The more you put upfront, the less you borrow. - Understand closing costs.
Appraisal fees, lawyer charges, taxes—usually 2–5% of the loan. - Budget realistically.
Lenders suggest your housing cost should be ≤ 28–30% of income. - Shop around.
Don’t grab the first offer—compare banks, NBFCs, and online lenders. - Think ahead about refinancing.
If rates drop, refinancing could be a smart move.
Common Mortgage Mistakes to Avoid
- Only looking at monthly EMI instead of total cost.
- Ignoring hidden fees or penalties for prepayment.
- Borrowing more than you can afford (house-poor trap).
- Forgetting about property tax, insurance, and repairs.
Moral: Your dream home shouldn’t turn into a financial nightmare.
Simple Mortgage Math (Without the Headache)
Let’s keep it super simple.
Example:
- Loan = ₹50,00,000
- Rate = 8%
- Term = 20 years
Your EMI ≈ ₹41,822
But here’s the catch: in the first few years, most of that EMI goes to interest, not the actual loan. Slowly, the balance shifts, and more of your payment goes to the principal.
Use free mortgage calculators to play with numbers—it’ll open your eyes.
Final Tips & Takeaways
- A mortgage is just a home loan. Don’t let the jargon scare you.
- Focus on four things: type, rate, term, and total cost.

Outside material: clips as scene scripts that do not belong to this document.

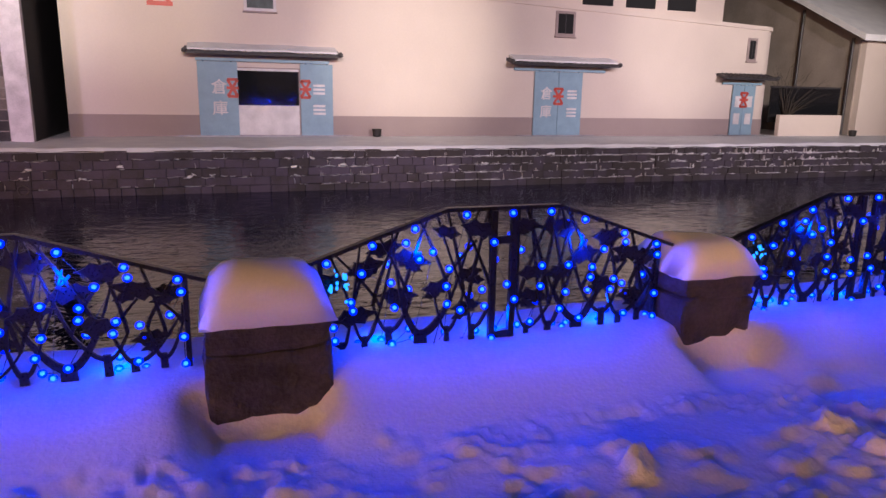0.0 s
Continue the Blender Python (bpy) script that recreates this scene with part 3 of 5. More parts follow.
def shelter(y0, y1, z, group):
    s = thing("porch_shelter", (STONE_X - 0.6, (y0 + y1) / 2, FAR_Z), "low porch roof on thin pale posts, snow on top", "porch", group)
    part("porch_roof", boxed(STONE_X - 0.95, y0 - 0.1, z - 0.30, STONE_X, y1 + 0.1, z - 0.02, 0.02), TILE, s)
    sn = bmesh.new()
    box(sn, STONE_X - 0.98, y0 - 0.12, z - 0.02, STONE_X, y0 + (y1 - y0) * 0.55, z + 0.08, 0.03)
    part("snow_layer", sn, SNOW_CAP, s, "layer of snow")
    for y in (y0, y1):
        part("post", boxed(STONE_X - 0.78, y - 0.07, FAR_Z - 0.05, STONE_X - 0.64, y + 0.07, z - 0.28, 0.01), STEEL, s, "pale metal post")


shelter(32.4, 37.9, 2.72, "porch shelters")
shelter(42.3, 46.3, 2.66, "porch shelters")


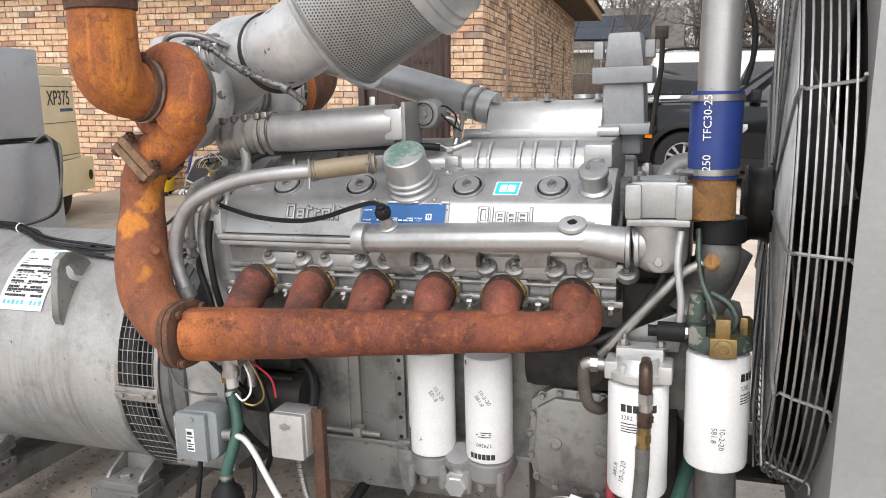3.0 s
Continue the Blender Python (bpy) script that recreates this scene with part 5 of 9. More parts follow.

- Don’t rush—shop, compare, and plan.
- Refinancing can be a money-saver if done wisely.
Remember:
“A mortgage should buy you peace of mind, not sleepless nights.”
Do Your Homework
Thinking of buying your first home? Or refinancing your current loan? Take these steps today:
- Check your credit score.
- Use a mortgage calculator.
- Compare at least 3 lenders.
- Budget beyond just EMIs.
Because at the end of the day, your home should be your comfort zone – not your debt trap.